Collected data
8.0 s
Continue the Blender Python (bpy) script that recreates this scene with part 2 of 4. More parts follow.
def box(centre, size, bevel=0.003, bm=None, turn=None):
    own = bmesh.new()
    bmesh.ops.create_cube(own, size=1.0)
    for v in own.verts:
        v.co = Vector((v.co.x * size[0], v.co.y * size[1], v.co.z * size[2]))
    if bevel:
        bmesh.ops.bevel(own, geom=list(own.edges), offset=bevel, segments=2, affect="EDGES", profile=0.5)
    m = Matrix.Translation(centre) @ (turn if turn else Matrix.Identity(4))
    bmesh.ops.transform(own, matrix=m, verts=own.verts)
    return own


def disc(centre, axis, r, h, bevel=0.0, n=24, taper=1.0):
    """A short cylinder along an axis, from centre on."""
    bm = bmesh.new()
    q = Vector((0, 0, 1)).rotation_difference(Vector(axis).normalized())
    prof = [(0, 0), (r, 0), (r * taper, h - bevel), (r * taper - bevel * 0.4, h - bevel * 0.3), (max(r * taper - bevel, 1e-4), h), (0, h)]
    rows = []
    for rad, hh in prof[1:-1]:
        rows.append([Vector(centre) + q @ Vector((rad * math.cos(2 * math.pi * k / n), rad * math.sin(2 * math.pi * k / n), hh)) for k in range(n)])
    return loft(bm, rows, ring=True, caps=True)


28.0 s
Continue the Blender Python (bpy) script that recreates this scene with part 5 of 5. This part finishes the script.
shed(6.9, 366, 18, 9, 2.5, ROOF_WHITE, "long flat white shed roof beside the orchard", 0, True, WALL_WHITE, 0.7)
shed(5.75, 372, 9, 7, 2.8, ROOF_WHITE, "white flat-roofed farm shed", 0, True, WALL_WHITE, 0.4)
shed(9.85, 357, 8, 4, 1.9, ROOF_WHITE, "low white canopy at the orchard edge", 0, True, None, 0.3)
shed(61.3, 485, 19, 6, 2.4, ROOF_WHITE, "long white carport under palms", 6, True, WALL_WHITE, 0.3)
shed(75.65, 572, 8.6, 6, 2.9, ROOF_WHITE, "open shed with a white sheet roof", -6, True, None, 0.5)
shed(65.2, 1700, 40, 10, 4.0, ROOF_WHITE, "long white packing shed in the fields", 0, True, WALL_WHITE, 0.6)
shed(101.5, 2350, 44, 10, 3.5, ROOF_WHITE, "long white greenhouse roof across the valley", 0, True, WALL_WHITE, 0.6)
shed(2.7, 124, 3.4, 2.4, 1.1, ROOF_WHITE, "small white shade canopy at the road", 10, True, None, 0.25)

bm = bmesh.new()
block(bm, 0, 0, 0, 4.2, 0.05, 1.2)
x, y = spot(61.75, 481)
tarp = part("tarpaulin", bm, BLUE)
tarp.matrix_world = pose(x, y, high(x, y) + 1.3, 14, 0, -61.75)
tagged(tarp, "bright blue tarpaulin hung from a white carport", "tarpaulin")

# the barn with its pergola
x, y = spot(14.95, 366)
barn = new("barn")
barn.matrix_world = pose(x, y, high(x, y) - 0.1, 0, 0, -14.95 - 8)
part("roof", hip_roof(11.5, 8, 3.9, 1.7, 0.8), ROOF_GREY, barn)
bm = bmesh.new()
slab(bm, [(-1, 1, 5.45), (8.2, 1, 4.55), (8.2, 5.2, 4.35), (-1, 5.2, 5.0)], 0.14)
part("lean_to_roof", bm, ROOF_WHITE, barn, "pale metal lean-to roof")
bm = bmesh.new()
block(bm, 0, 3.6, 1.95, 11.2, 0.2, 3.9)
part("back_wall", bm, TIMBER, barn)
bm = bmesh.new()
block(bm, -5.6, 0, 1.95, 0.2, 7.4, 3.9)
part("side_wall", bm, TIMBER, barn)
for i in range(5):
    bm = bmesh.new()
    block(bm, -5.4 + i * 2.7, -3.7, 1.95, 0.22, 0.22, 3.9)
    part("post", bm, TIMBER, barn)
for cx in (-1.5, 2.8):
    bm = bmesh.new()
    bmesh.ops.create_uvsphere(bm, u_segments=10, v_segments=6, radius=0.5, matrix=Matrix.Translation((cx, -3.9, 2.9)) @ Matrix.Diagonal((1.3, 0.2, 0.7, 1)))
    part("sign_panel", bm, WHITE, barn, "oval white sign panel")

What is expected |
Type the whole listing again, unaltered.

Output of the exercise |
8.0 s
Continue the Blender Python (bpy) script that recreates this scene with part 2 of 4. More parts follow.
def box(centre, size, bevel=0.003, bm=None, turn=None):
    own = bmesh.new()
    bmesh.ops.create_cube(own, size=1.0)
    for v in own.verts:
        v.co = Vector((v.co.x * size[0], v.co.y * size[1], v.co.z * size[2]))
    if bevel:
        bmesh.ops.bevel(own, geom=list(own.edges), offset=bevel, segments=2, affect="EDGES", profile=0.5)
    m = Matrix.Translation(centre) @ (turn if turn else Matrix.Identity(4))
    bmesh.ops.transform(own, matrix=m, verts=own.verts)
    return own


def disc(centre, axis, r, h, bevel=0.0, n=24, taper=1.0):
    """A short cylinder along an axis, from centre on."""
    bm = bmesh.new()
    q = Vector((0, 0, 1)).rotation_difference(Vector(axis).normalized())
    prof = [(0, 0), (r, 0), (r * taper, h - bevel), (r * taper - bevel * 0.4, h - bevel * 0.3), (max(r * taper - bevel, 1e-4), h), (0, h)]
    rows = []
    for rad, hh in prof[1:-1]:
        rows.append([Vector(centre) + q @ Vector((rad * math.cos(2 * math.pi * k / n), rad * math.sin(2 * math.pi * k / n), hh)) for k in range(n)])
    return loft(bm, rows, ring=True, caps=True)


28.0 s
Continue the Blender Python (bpy) script that recreates this scene with part 5 of 5. This part finishes the script.
shed(6.9, 366, 18, 9, 2.5, ROOF_WHITE, "long flat white shed roof beside the orchard", 0, True, WALL_WHITE, 0.7)
shed(5.75, 372, 9, 7, 2.8, ROOF_WHITE, "white flat-roofed farm shed", 0, True, WALL_WHITE, 0.4)
shed(9.85, 357, 8, 4, 1.9, ROOF_WHITE, "low white canopy at the orchard edge", 0, True, None, 0.3)
shed(61.3, 485, 19, 6, 2.4, ROOF_WHITE, "long white carport under palms", 6, True, WALL_WHITE, 0.3)
shed(75.65, 572, 8.6, 6, 2.9, ROOF_WHITE, "open shed with a white sheet roof", -6, True, None, 0.5)
shed(65.2, 1700, 40, 10, 4.0, ROOF_WHITE, "long white packing shed in the fields", 0, True, WALL_WHITE, 0.6)
shed(101.5, 2350, 44, 10, 3.5, ROOF_WHITE, "long white greenhouse roof across the valley", 0, True, WALL_WHITE, 0.6)
shed(2.7, 124, 3.4, 2.4, 1.1, ROOF_WHITE, "small white shade canopy at the road", 10, True, None, 0.25)

bm = bmesh.new()
block(bm, 0, 0, 0, 4.2, 0.05, 1.2)
x, y = spot(61.75, 481)
tarp = part("tarpaulin", bm, BLUE)
tarp.matrix_world = pose(x, y, high(x, y) + 1.3, 14, 0, -61.75)
tagged(tarp, "bright blue tarpaulin hung from a white carport", "tarpaulin")

# the barn with its pergola
x, y = spot(14.95, 366)
barn = new("barn")
barn.matrix_world = pose(x, y, high(x, y) - 0.1, 0, 0, -14.95 - 8)
part("roof", hip_roof(11.5, 8, 3.9, 1.7, 0.8), ROOF_GREY, barn)
bm = bmesh.new()
slab(bm, [(-1, 1, 5.45), (8.2, 1, 4.55), (8.2, 5.2, 4.35), (-1, 5.2, 5.0)], 0.14)
part("lean_to_roof", bm, ROOF_WHITE, barn, "pale metal lean-to roof")
bm = bmesh.new()
block(bm, 0, 3.6, 1.95, 11.2, 0.2, 3.9)
part("back_wall", bm, TIMBER, barn)
bm = bmesh.new()
block(bm, -5.6, 0, 1.95, 0.2, 7.4, 3.9)
part("side_wall", bm, TIMBER, barn)
for i in range(5):
    bm = bmesh.new()
    block(bm, -5.4 + i * 2.7, -3.7, 1.95, 0.22, 0.22, 3.9)
    part("post", bm, TIMBER, barn)
for cx in (-1.5, 2.8):
    bm = bmesh.new()
    bmesh.ops.create_uvsphere(bm, u_segments=10, v_segments=6, radius=0.5, matrix=Matrix.Translation((cx, -3.9, 2.9)) @ Matrix.Diagonal((1.3, 0.2, 0.7, 1)))
    part("sign_panel", bm, WHITE, barn, "oval white sign panel")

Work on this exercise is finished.